Data listing
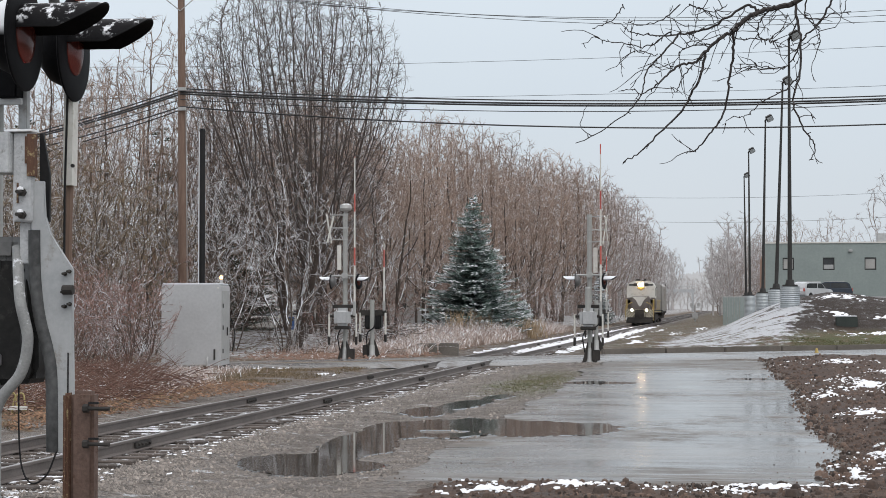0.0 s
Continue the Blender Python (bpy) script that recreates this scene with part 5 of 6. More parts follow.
def locomotive():
    e = thing("locomotive", Matrix(), "cream and brown-grey diesel locomotive with lit headlights", "locomotive", "train")
    part("frame", box((2.95, 16.4, 0.28), (0, 8.5, 1.12)), M["grime"], e, bevel=0.02)
    part("fuel_tank", box((2.6, 4.0, 0.75), (0, 8.2, 0.62)), M["grime"], e, bevel=0.1)
    # pilot with stripes, snowplough, steps
    part("pilot", box((2.9, 0.18, 0.72), (0, 0.05, 0.98)), M["stripes"], e, "striped pilot plate", bevel=0.01)
    part("plough", prism([(-1.35, 0.12), (1.35, 0.12), (1.2, 0.62), (-1.2, 0.62)], 0.5, "y", None, (0, -0.12, 0)), M["grime"], e, "black snowplough", bevel=0.03)
    part("coupler", box((0.3, 0.9, 0.32), (0, -0.45, 0.82)), M["grime"], e, bevel=0.06)
    part("coupler_pocket", box((0.95, 0.12, 0.72), (0, -0.06, 0.95)), M["grime"], e, bevel=0.03)
    for x in (-0.75, 0.75):
        part("ditch_light_box", box((0.3, 0.25, 0.3), (x, -0.12, 1.28)), M["engine_grey"], e, bevel=0.03)
        part("ditch_light", lathe([(0.0001, -0.02), (0.11, -0.015), (0.115, 0.02), (0.0001, 0.02)], 20, "y"), M["ditchlight"], e, "lit ditch light").location = (x, -0.26, 1.28)
    for x in (-0.35, -0.55, 0.4, 0.6):
        part("air_hose", tube(bend([(x, -0.12, 0.9), (x, -0.3, 0.7), (x + 0.05, -0.25, 0.4)], 4), 0.03, 6), M["rubber"], e)
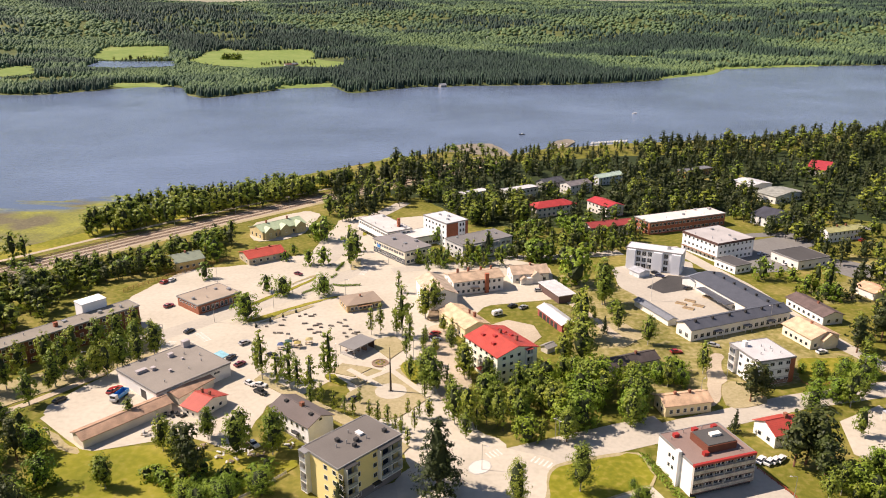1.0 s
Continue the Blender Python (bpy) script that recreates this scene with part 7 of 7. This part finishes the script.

Aim
From the material above, copy everything exactly but the pictures.

Response to the exercise
0.0 s
Continue the Blender Python (bpy) script that recreates this scene with part 5 of 6. More parts follow.
def locomotive():
    e = thing("locomotive", Matrix(), "cream and brown-grey diesel locomotive with lit headlights", "locomotive", "train")
    part("frame", box((2.95, 16.4, 0.28), (0, 8.5, 1.12)), M["grime"], e, bevel=0.02)
    part("fuel_tank", box((2.6, 4.0, 0.75), (0, 8.2, 0.62)), M["grime"], e, bevel=0.1)
    # pilot with stripes, snowplough, steps
    part("pilot", box((2.9, 0.18, 0.72), (0, 0.05, 0.98)), M["stripes"], e, "striped pilot plate", bevel=0.01)
    part("plough", prism([(-1.35, 0.12), (1.35, 0.12), (1.2, 0.62), (-1.2, 0.62)], 0.5, "y", None, (0, -0.12, 0)), M["grime"], e, "black snowplough", bevel=0.03)
    part("coupler", box((0.3, 0.9, 0.32), (0, -0.45, 0.82)), M["grime"], e, bevel=0.06)
    part("coupler_pocket", box((0.95, 0.12, 0.72), (0, -0.06, 0.95)), M["grime"], e, bevel=0.03)
    for x in (-0.75, 0.75):
        part("ditch_light_box", box((0.3, 0.25, 0.3), (x, -0.12, 1.28)), M["engine_grey"], e, bevel=0.03)
        part("ditch_light", lathe([(0.0001, -0.02), (0.11, -0.015), (0.115, 0.02), (0.0001, 0.02)], 20, "y"), M["ditchlight"], e, "lit ditch light").location = (x, -0.26, 1.28)
    for x in (-0.35, -0.55, 0.4, 0.6):
        part("air_hose", tube(bend([(x, -0.12, 0.9), (x, -0.3, 0.7), (x + 0.05, -0.25, 0.4)], 4), 0.03, 6), M["rubber"], e)
1.0 s
Continue the Blender Python (bpy) script that recreates this scene with part 7 of 7. This part finishes the script.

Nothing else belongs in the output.